Recommendation 7: Treat all medical leave in the same way you would if an employee was being treated for cancer. Do not assume what treatment, if any, they will have. Do not wait until they’ve had treatment to consider them fully as who they say they are. And hopefully it goes without saying, never talk about a person’s genitals, they’re called private parts for a reason.

8: There are trans people already here, you just don’t know it

You can’t always tell someone is trans just by looking at them. Many trans people make a decision not to transition, or live lives where they are out as trans in some parts of life, but not at work. Many transitioned trans people live quietly as themselves without anyone knowing they have a trans history.

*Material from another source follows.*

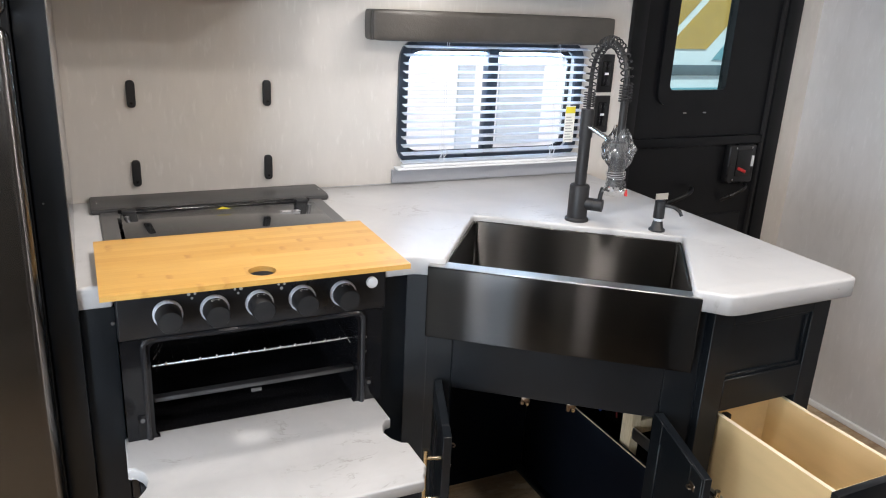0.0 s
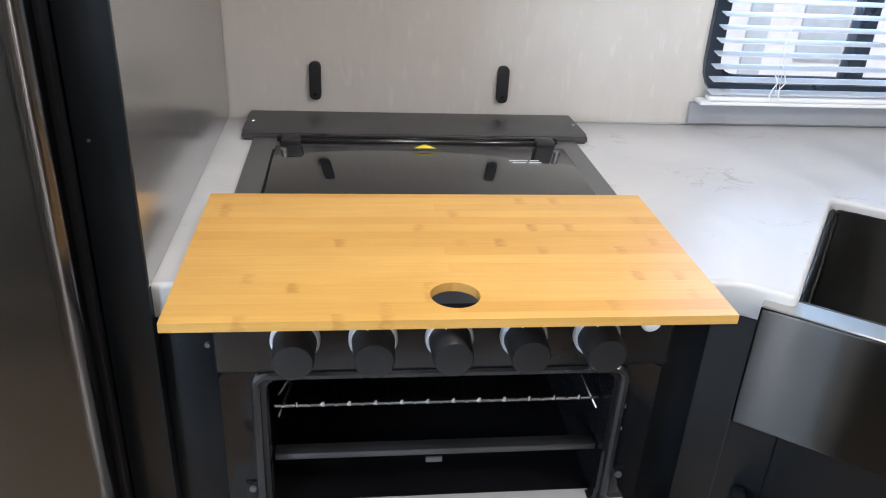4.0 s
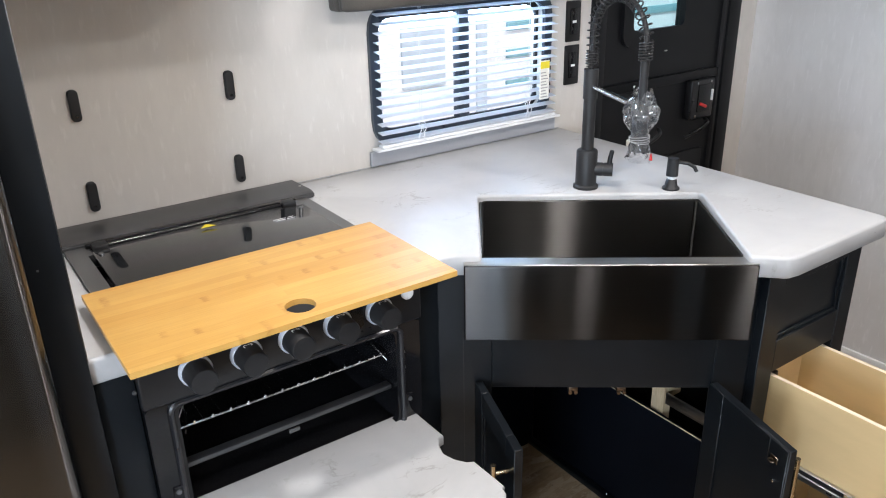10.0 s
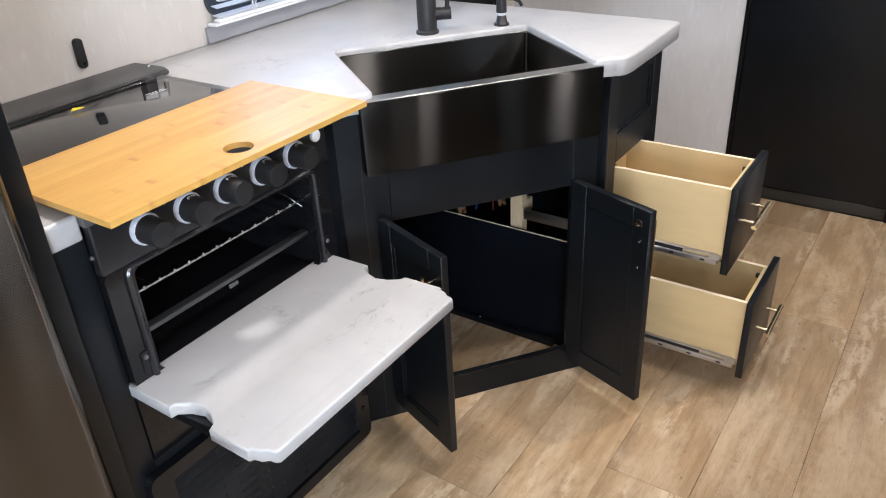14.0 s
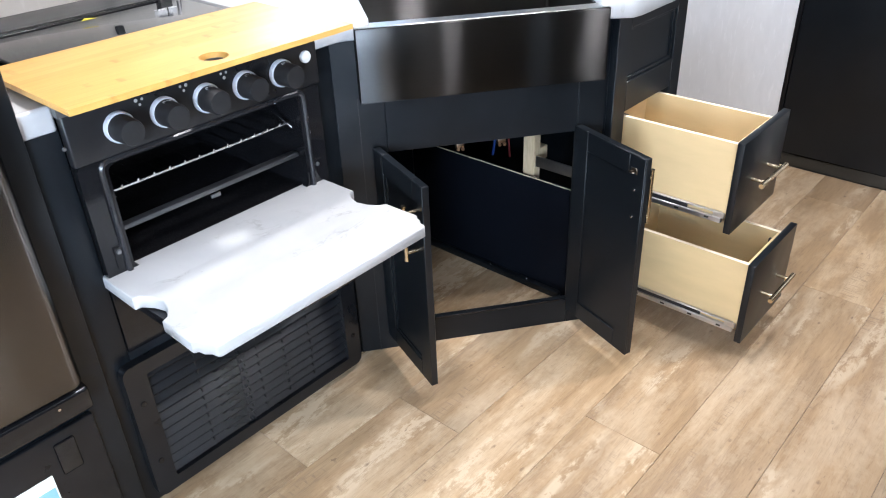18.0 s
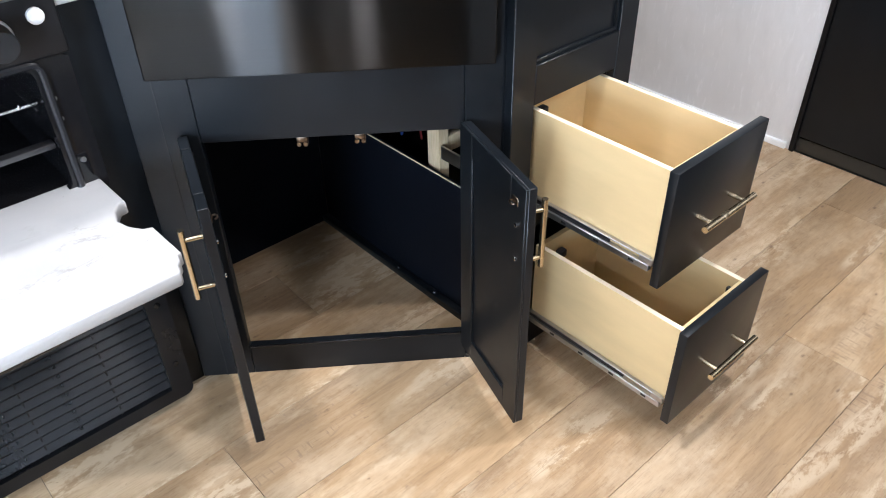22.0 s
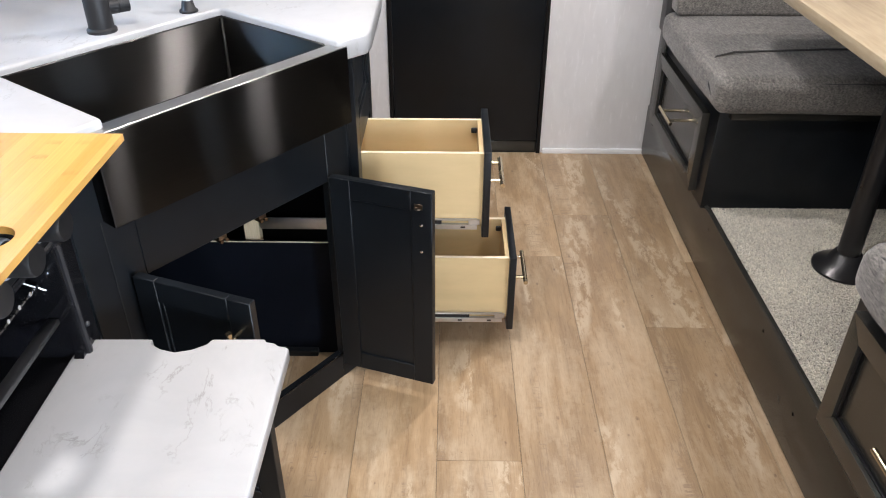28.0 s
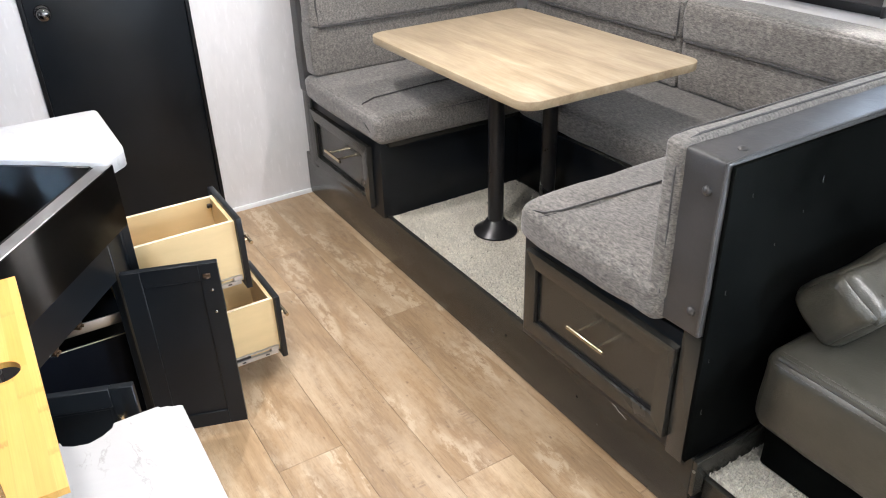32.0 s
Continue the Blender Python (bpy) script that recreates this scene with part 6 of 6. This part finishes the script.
tab = thing("dinette_table", (1.36, -0.35, PZ), "oak-look dinette table on two black pedestal legs", "table")
part("tabletop", prism(rounded_rect(0.868, 1.872, -0.722, 0.012, 0.07, 6), 0.872, 0.900, 0.0025, 2, True), OAK, tab)
for ly in (-0.222, -0.47):
    lg = part("leg", rod((1.342, ly, PZ + 0.04), (1.342, ly, 0.865), 0.030, seg=28), PLASTIC, tab, "black tubular pedestal leg")
    part("floor_socket", lathe([(0.085, 0.0), (0.085, 0.006), (0.078, 0.012), (0.050, 0.026), (0.036, 0.052), (0.031, 0.054)], (1.342, ly, PZ + 0.004), 32), PLASTIC, lg)
    part("top_socket", lathe([(0.032, -0.05), (0.045, -0.03), (0.08, -0.008), (0.085, 0.0)], (1.342, ly, 0.872), 32), PLASTIC, lg)

sw_ = thing("window_2", (0.68, SLY, 1.1), "black-framed window behind the dinette", "window", kind="structure")
part("window_frame", upright(ring(rounded_rect(0.27, 1.08, 1.09, 1.65, 0.05), rounded_rect(0.31, 1.04, 1.13, 1.61, 0.04), 0, 0.02), SLY - 0.01), FRAMEBLACK, sw_)
p = part("pane", box(0.30, 1.05, SLY - 0.03, SLY - 0.026, 1.12, 1.62), GLASS, sw_)
p.visible_shadow = False
sw3 = thing("window_3", (-2.4, SLY, 0.34), "black-framed window above the sofa", "window", kind="structure")
part("window_frame", upright(ring(rounded_rect(-3.08, -1.72, 0.31, 1.69, 0.05), rounded_rect(-3.04, -1.76, 0.35, 1.65, 0.04), 0, 0.02), SLY - 0.01), FRAMEBLACK, sw3)
p = part("pane", box(-3.05, -1.75, SLY - 0.03, SLY - 0.026, 0.34, 1.66), GLASS, sw3)
p.visible_shadow = False
shade = thing("roller_shade", (0.70, SLY, 1.08), "black bottom rail of a roller shade at the dinette window", "shade")
part("bottom_rail", box(0.56, 1.10, SLY + 0.004, SLY + 0.026, 1.036, 1.066, 0.004), FRAMEBLACK, shade)
part("cloth", box(0.57, 1.09, SLY + 0.012, SLY + 0.014, 1.066, 1.64), VINYL, shade)
part("end_cap", box(0.552, 0.562, SLY + 0.002, SLY + 0.028, 1.033, 1.069, 0.003), PLASTIC, shade)

# sofa beside the dinette
so = thing("leather_sofa", (-0.75, -0.5, 0.152), "dark brown leather sofa with stitched seams", "sofa")
part("seat", cushion(-1.55, 0.028, -0.85, -0.045, 0.31, 0.545, 0.045, 0.012, 24, 20.0, 0.006), LEATHER, so)
part("base", box(-1.53, 0.015, -0.85, -0.115, 0.154, 0.33, 0.01), SIDEPANEL, so, "black recessed base")
b = cushion(-0.088, 0.088, -0.66, 0.0, -0.070, 0.070, 0.030, 0.014, 24, 21.0, 0.012)
b.transform(Matrix.Translation((-0.048, -0.150, 0.646)) @ Matrix.Rotation(radians(52), 4, "Y"))
part("bolster", b, LEATHER, so, "small leather bolster leaning on the panel")
part("backrest", cushion(-1.55, 0.02, -1.12, -0.80, 0.33, 1.0, 0.07, 0.02, 20, 22.0, 0.012), LEATHER, so)
part("seam_band", tube([(-0.012 - 1.50 * k / 40, -0.0575 - 0.0008 * math.sin(k * 0.8), 0.5335) for k in range(41)], 0.0075, 8), LEATHER, so)
thread = part("stitching", tube([(-0.010, -0.0445, 0.5215), (-0.019, -0.0445, 0.5215)], 0.0010, 5), THREAD, so)
for k in range(110):
    if k:
        again(thread, Matrix.Translation((-0.0135 * k, 0, 0)))
    again(thread, Matrix.Translation((-0.0135 * k, -0.024, 0.0245)))

# ---- outside ----
single("ground", box(-60, 60, -140, 140, -0.95, -0.90), GRAVEL, "pale gravel lot outside the window", "ground", kind="structure", smooth=0)
tr = thing("parked_trailer", (3.0, 7.0, -0.9), "white parked travel trailer with teal and orange stripes", "trailer")
part("body", box(-5.0, 9.0, 6.0, 8.4, -0.3, 2.6, 0.05), TRAILER_WHITE, tr)
part("roof", box(-5.05, 9.05, 5.95, 8.45, 2.6, 2.72, 0.03), TRAILER_GREY, tr)
part("skirt", box(-4.9, 8.9, 6.05, 8.3, -0.75, -0.3, 0.02), TRAILER_GREY, tr)
for k, (x0, z0, z1, mt) in enumerate(((3.9, 0.95, 1.9, TRAILER_TEAL), (4.55, 1.05, 1.9, TRAILER_ORANGE), (5.15, 1.05, 1.9, TRAILER_ORANGE), (5.75, 0.95, 1.9, TRAILER_TEAL))):
    b = bmesh.new()
    vs = [b.verts.new(q) for q in ((x0, 5.985, z0), (x0 + 0.50, 5.985, z0), (x0 + 1.35, 5.985, z1), (x0 + 0.85, 5.985, z1))]
    b.faces.new(vs)
    ex = bmesh.ops.extrude_face_region(b, geom=b.faces[:])
    bmesh.ops.translate(b, verts=[v for v in ex["geom"] if isinstance(v, bmesh.types.BMVert)], vec=(0, 0.01, 0))
    part("stripe", b, mt, tr)
for z in (0.10, 0.35, 0.60):
    part("siding_rib", box(4.5, 9.0, 5.975, 6.001, z, z + 0.08, 0.01), TRAILER_TEAL, tr)
part("belt_rail", box(4.5, 9.0, 5.96, 6.001, 0.80, 0.90, 0.01), TRAILER_GREY, tr)
for x0 in (0.6, 2.2):
    wn_ = part("window_frame", box(x0, x0 + 0.9, 5.97, 6.001, 1.0, 1.7, 0.02), TRAILER_GREY, tr)
    part("pane", box(x0 + 0.06, x0 + 0.84, 5.965, 5.972, 1.06, 1.64), LIDGLASS, wn_)
for x0, w_, z0, z1 in ((2.95, 0.16, -0.2, 2.3), (3.35, 0.45, 0.2, 1.9), (4.15, 0.12, -0.2, 2.3)):
    part("trim_panel", box(x0, x0 + w_, 5.972, 6.001, z0, z1, 0.01), TRAILER_PALE, tr)
for wx in (1.0, 2.0):
    part("wheel", lathe([(0.36, 0), (0.36, 0.2), (0.2, 0.2), (0.2, 0.18)], (wx, 6.28, -0.54), 24, "-y"), RUBBER, tr)

# ---- floor planks, last ----
single("subfloor", box(WEST, EX + 0.6, SLY - 0.05, WY + 0.05, -0.05, -0.0045), RUBBER, "dark board under the floor planks", "floor", kind="structure", smooth=0)
fl = thing("floor", (0, 0, 0), "weathered brown wood-look vinyl plank floor", "floor", kind="structure")
PL, PWD = 1.479, 0.2015
meshes = {}
for row, joint in enumerate((0.2, 1.331, 1.986, 1.709, 0.817, 1.245, 0.574, 1.75, 0.95, 1.4, 0.3)):
    y = -0.103 + PWD * row
    x = joint - PL * 4
    while x < EX:
        x0, x1, y1 = max(x, WEST), min(x + PL, EX), min(y + PWD, WY)
        if x1 - x0 > 0.02:
            key = (round(x1 - x0, 4), round(y1 - y, 4))
            if key not in meshes:
                first = part("plank", box(0.0004, key[0] - 0.0004, 0.0004, key[1] - 0.0004, -0.004, 0.0, 0.0006, 1), FLOOR, fl, smooth=0)
                first.matrix_basis = Matrix.Translation((x0, y, 0))
                meshes[key] = first
            else:
                again(meshes[key], Matrix.Translation((x0, y, 0)))
        x += PL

Recommendation 8: Make sure you have policy in place for trans people – they should be explicitly mentioned in E&D policies, and you should follow best practice guidelines such as these, released by the government. You also need a protocol ready for when a staff member comes out. Such a policy should take you through things like putting regular support in place, how and to whom any change will be communicated, name change, legal requirements, and eliminating their previous identity fully from documents and IT systems. Also have a best practice policy for trans customers/clients – for instance, not gendering people over the phone by voice alone, and not using sir/madam or other gendered greeting words unless you know how a person identifies themself. This makes for a trans-positive environment for customers and workers.

9: Understand the challenges trans people face in the workplace

Total Jobs recently did a survey that came up with some alarming findings about how things are for trans employees. It also highlighted particular difficulties for non-binary employees.

Recommendation 9: Digest and reflect on the survey findings, and ask how your organisation can learn from them. Be aware of the kinds of subtle micro-aggressions trans employees might face that can easily be dismissed as harmless or irrelevant, but may add up to a pattern of bullying and marginalising.

10. Celebrate Diversity

Maya Angelou quote: It's time to teach that in diversity there is beauty and there is strength
Image courtesy of Singing Bird Artist

Stonewall says “We know that people perform better when they can be themselves”. What better way to signal that a workplace allows people to be themselves than one that is trans-positive? Happy, content trans employees are an asset. They signal: It’s ok to be ourselves here; We are a forward thinking organisation; We want to get the best out of people; We value difference and diversity; We are a kind employer and a comfortable workplace; We think outside the box.

Recommendation 10: Be celebratory of difference, let everyone know it as an asset that will make your organisation stronger.